§ Problem details
Find every line in the records below that holds the word "seconds", and copy it out.
◇ ◇ ◇
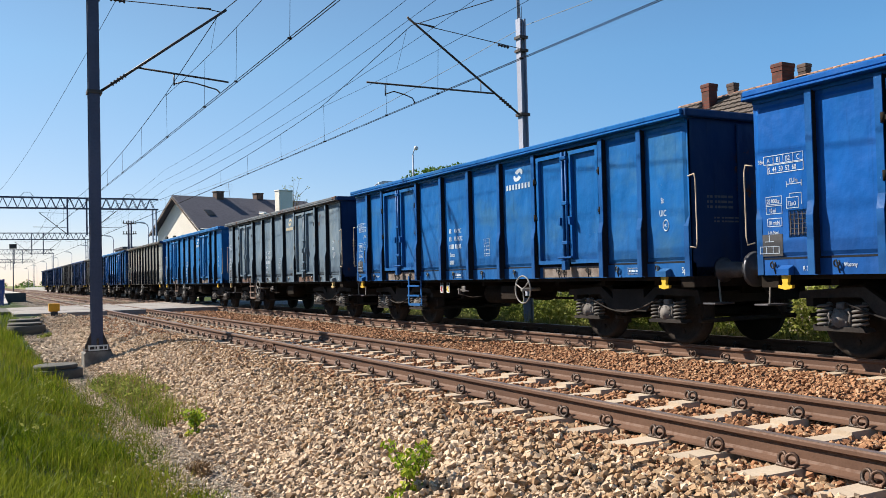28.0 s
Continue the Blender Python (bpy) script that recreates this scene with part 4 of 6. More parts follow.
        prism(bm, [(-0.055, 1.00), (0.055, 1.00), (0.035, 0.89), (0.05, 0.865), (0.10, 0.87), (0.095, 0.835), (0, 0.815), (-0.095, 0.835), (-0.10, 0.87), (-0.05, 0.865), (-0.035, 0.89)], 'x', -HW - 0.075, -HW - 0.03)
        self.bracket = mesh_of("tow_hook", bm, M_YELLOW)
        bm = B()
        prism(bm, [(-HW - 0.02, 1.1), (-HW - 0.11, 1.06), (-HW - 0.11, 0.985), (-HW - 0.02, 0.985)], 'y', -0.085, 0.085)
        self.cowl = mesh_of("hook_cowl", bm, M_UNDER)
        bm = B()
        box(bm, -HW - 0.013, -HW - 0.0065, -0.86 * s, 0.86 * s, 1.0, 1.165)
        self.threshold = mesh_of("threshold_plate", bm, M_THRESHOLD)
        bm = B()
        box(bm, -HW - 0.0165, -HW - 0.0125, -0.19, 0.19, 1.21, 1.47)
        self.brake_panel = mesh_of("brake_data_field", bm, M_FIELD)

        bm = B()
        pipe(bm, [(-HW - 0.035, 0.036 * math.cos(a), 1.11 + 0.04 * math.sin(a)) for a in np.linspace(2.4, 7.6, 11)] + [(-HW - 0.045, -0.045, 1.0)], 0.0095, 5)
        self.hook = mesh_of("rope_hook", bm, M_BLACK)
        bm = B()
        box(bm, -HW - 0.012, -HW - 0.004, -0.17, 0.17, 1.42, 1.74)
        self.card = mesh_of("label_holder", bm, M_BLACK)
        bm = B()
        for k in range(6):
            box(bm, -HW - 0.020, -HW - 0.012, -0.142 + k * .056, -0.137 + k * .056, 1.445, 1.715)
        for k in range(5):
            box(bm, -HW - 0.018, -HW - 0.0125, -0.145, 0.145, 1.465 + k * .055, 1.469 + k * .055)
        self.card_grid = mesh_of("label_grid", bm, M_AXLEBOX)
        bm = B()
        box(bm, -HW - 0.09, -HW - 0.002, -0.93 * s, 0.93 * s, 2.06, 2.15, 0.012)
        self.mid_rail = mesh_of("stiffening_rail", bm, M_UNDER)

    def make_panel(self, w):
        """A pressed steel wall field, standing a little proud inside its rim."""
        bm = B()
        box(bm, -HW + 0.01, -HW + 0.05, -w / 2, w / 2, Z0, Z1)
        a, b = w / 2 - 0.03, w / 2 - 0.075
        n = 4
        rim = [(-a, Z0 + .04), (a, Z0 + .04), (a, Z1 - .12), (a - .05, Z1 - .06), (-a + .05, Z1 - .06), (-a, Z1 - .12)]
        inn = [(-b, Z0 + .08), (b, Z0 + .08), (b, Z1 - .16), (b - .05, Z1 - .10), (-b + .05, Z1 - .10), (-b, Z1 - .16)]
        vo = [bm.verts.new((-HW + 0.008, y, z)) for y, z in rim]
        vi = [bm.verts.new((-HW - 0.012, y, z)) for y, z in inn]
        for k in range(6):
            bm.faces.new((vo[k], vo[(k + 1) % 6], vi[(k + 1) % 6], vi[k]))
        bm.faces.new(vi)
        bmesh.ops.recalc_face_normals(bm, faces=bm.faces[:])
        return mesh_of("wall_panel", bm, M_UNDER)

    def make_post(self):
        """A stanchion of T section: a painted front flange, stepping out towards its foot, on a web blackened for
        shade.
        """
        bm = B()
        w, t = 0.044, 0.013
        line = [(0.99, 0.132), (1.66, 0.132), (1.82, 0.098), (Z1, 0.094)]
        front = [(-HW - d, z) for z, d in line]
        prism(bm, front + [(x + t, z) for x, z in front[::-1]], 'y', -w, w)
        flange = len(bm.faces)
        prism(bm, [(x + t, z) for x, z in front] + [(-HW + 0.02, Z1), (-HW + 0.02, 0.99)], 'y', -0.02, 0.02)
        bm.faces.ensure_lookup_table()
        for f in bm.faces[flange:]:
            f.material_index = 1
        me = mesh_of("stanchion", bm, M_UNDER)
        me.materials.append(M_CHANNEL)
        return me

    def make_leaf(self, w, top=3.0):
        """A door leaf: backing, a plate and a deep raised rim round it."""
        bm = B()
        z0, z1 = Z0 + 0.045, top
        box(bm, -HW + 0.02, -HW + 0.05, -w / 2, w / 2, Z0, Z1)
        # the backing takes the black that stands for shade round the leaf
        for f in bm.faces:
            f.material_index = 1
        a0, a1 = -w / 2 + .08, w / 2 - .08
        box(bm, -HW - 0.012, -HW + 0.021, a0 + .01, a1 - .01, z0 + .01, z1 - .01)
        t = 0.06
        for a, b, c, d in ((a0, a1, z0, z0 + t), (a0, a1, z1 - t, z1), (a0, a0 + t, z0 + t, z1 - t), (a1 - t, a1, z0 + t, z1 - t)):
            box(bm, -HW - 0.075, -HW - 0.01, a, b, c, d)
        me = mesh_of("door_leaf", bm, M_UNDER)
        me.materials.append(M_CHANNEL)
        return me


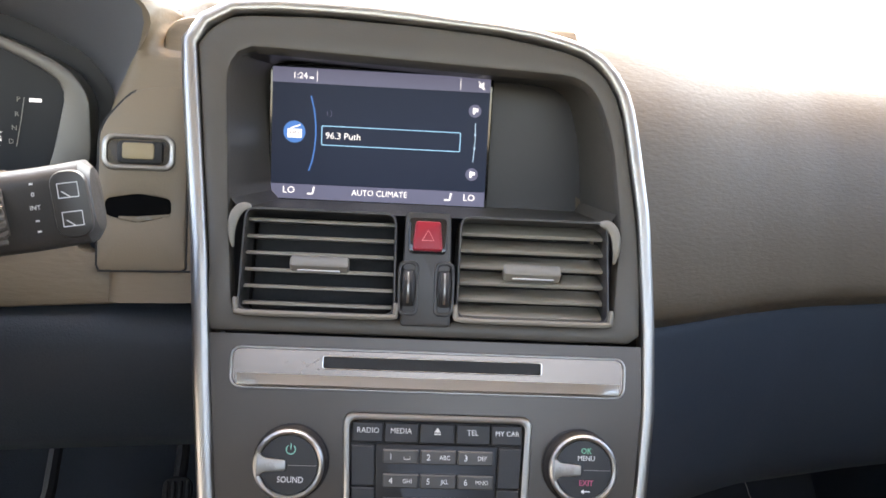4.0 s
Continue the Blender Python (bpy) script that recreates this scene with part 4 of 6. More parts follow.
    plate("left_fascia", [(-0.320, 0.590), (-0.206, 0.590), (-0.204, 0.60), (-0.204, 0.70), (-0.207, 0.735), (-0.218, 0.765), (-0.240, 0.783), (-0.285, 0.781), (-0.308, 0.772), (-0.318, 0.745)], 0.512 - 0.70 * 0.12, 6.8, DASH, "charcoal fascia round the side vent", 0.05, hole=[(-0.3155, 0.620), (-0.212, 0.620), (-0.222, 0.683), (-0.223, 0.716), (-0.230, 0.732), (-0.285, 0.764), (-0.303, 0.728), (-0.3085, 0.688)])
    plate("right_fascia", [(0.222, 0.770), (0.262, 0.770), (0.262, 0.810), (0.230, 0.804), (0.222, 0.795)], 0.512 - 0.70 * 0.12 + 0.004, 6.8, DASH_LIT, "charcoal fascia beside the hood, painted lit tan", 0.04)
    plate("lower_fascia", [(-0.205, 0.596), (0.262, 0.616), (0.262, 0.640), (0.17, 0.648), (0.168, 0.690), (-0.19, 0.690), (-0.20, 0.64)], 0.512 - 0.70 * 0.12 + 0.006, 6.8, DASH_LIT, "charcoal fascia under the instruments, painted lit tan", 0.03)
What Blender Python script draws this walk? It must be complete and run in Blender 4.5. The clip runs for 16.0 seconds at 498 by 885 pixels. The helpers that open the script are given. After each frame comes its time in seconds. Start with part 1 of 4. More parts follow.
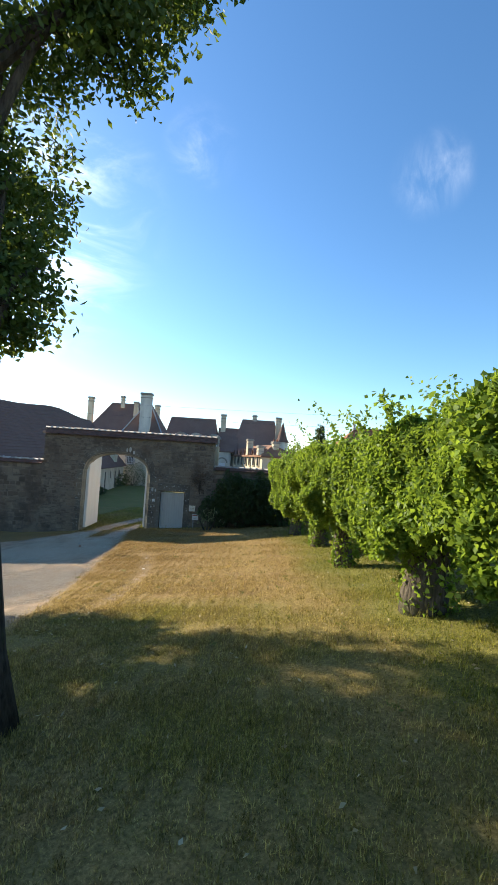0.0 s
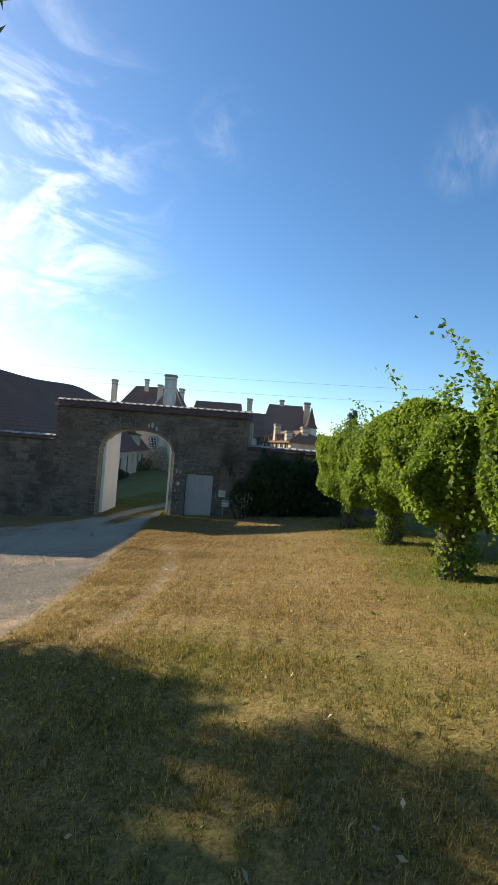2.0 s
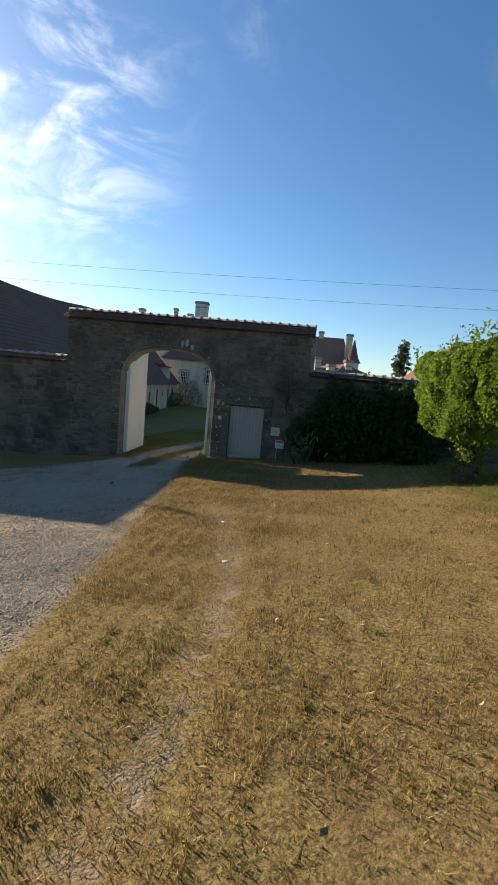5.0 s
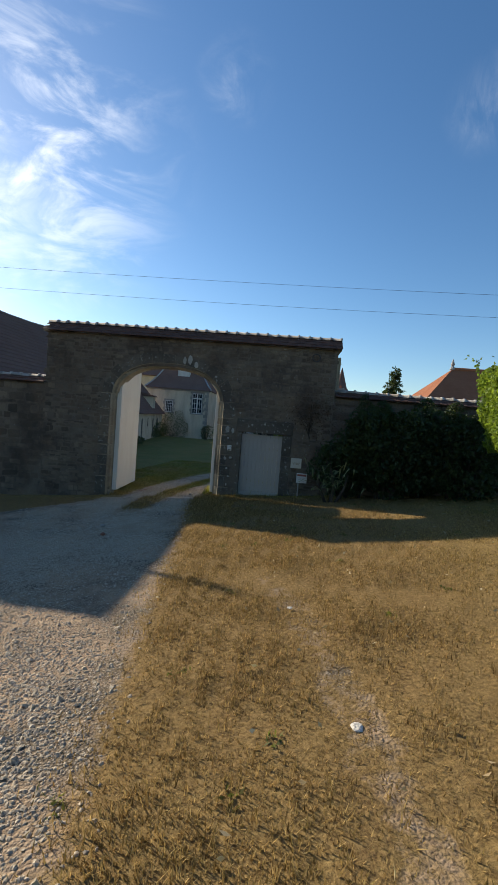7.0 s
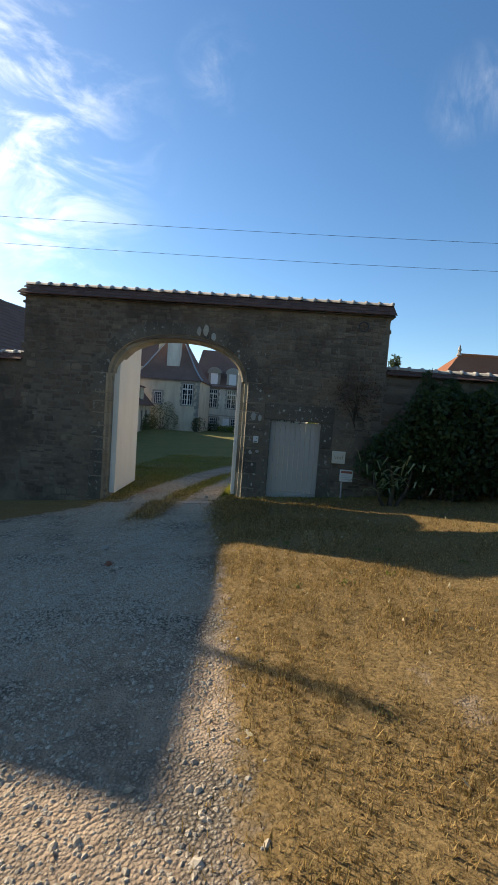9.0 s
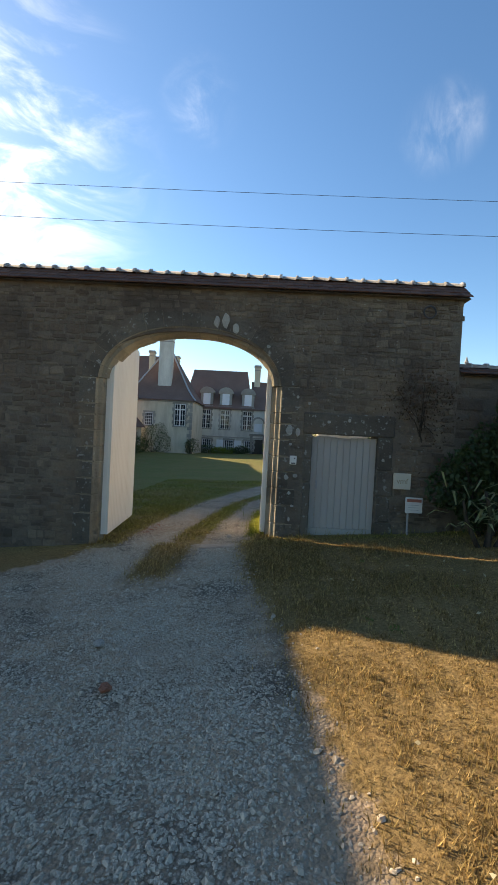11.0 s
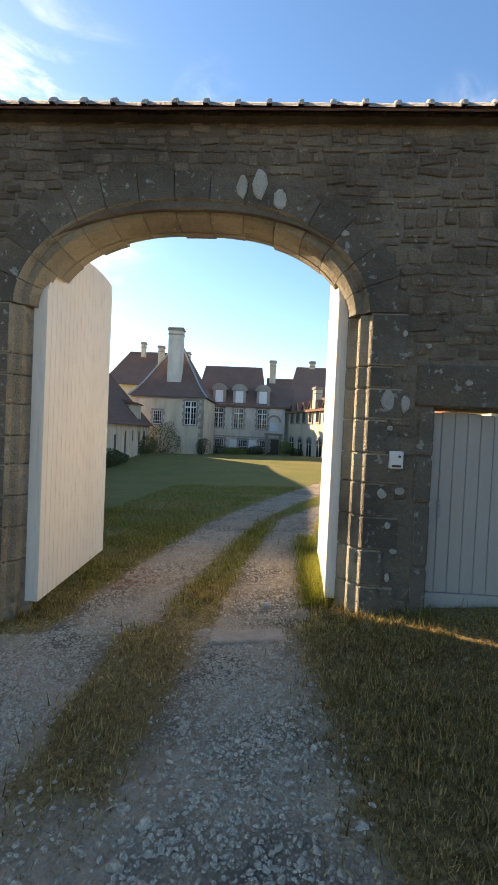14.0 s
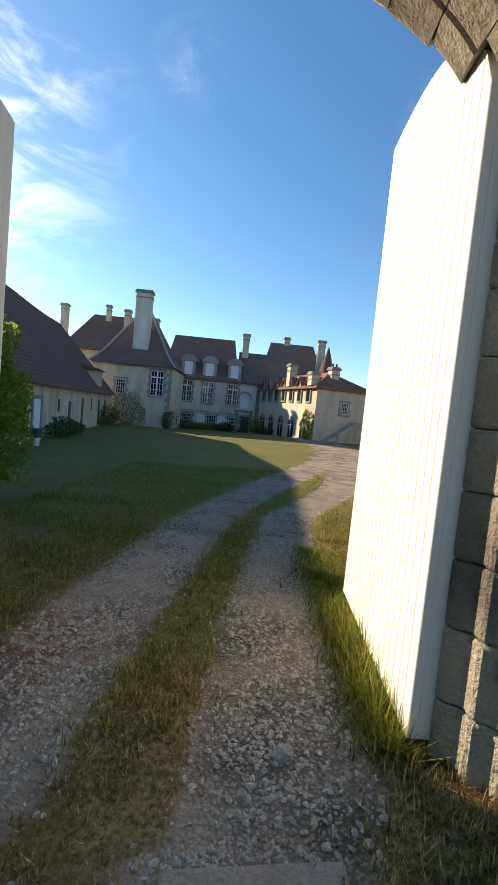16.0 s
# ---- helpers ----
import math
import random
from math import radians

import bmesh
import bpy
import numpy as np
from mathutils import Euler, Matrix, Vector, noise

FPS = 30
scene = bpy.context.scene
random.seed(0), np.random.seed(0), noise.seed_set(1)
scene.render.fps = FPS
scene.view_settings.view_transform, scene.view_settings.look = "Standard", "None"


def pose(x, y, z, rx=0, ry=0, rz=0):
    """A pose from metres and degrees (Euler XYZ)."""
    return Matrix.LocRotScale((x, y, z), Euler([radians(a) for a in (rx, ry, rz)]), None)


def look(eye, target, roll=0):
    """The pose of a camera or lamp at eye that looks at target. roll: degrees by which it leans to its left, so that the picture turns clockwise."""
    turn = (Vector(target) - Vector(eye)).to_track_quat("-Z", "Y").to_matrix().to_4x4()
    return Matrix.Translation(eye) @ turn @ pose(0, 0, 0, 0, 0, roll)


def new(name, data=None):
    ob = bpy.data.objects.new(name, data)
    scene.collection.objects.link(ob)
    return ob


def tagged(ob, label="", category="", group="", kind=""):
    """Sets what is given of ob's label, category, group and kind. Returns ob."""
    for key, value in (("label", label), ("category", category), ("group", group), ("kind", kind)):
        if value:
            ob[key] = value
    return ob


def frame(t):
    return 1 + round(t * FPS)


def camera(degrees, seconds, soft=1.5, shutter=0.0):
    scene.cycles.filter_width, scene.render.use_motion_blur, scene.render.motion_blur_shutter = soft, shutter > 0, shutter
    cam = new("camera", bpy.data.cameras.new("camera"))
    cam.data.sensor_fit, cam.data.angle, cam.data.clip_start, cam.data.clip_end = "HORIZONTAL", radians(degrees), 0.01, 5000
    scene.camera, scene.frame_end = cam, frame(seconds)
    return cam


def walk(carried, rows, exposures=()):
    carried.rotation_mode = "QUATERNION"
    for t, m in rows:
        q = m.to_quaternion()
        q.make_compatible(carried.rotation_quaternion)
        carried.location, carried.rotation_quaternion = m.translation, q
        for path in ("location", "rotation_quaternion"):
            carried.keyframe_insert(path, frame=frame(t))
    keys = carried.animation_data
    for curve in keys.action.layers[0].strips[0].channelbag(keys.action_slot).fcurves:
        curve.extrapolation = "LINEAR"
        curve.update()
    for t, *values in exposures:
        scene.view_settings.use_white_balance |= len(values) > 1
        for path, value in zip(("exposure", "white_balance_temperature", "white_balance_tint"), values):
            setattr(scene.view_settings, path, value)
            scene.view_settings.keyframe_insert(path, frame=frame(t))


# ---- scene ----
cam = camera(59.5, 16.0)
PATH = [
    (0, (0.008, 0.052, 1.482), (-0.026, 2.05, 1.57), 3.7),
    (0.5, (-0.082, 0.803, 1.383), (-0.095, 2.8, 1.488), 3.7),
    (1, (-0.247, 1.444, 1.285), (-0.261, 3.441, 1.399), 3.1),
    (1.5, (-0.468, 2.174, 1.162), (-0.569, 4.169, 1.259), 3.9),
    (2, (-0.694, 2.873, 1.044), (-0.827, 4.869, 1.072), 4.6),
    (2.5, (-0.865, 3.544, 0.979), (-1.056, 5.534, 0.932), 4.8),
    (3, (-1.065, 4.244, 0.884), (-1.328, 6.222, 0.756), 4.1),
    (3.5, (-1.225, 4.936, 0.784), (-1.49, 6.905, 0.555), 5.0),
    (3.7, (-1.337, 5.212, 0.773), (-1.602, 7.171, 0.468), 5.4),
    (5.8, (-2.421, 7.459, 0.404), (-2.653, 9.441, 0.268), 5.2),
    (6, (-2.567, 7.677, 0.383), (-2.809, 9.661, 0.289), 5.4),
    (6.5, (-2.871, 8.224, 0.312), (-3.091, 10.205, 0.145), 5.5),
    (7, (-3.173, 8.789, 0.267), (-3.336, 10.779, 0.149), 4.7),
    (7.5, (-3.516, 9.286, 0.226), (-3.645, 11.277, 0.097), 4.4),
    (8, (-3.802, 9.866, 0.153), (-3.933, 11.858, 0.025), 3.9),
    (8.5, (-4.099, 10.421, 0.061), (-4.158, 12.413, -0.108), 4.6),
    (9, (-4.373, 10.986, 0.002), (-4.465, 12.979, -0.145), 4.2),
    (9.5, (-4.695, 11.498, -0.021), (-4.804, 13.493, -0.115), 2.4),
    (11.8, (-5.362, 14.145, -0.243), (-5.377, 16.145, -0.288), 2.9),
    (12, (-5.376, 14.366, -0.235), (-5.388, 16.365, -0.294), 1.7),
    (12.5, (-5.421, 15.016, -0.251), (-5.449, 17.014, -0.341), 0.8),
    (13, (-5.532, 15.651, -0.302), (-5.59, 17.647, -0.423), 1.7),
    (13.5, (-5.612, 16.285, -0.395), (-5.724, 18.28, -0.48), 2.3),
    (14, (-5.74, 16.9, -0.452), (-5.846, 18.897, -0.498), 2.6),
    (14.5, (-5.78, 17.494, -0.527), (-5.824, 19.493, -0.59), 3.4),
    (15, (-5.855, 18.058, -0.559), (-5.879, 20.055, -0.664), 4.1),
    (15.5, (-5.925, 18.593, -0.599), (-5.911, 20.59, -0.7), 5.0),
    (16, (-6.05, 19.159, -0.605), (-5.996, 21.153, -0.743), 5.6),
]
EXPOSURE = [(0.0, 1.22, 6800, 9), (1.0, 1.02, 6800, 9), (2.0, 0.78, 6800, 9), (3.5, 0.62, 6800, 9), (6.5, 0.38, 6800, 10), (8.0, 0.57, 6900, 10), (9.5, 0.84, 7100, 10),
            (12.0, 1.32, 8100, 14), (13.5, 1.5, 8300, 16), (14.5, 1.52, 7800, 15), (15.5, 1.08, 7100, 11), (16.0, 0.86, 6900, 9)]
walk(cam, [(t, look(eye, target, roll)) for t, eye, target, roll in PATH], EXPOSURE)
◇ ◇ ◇
§ Answer to this task
What Blender Python script draws this walk? It must be complete and run in Blender 4.5. The clip runs for 16.0 seconds at 498 by 885 pixels. The helpers that open the script are given. After each frame comes its time in seconds. Start with part 1 of 4. More parts follow.
def camera(degrees, seconds, soft=1.5, shutter=0.0):
    scene.camera, scene.frame_end = cam, frame(seconds)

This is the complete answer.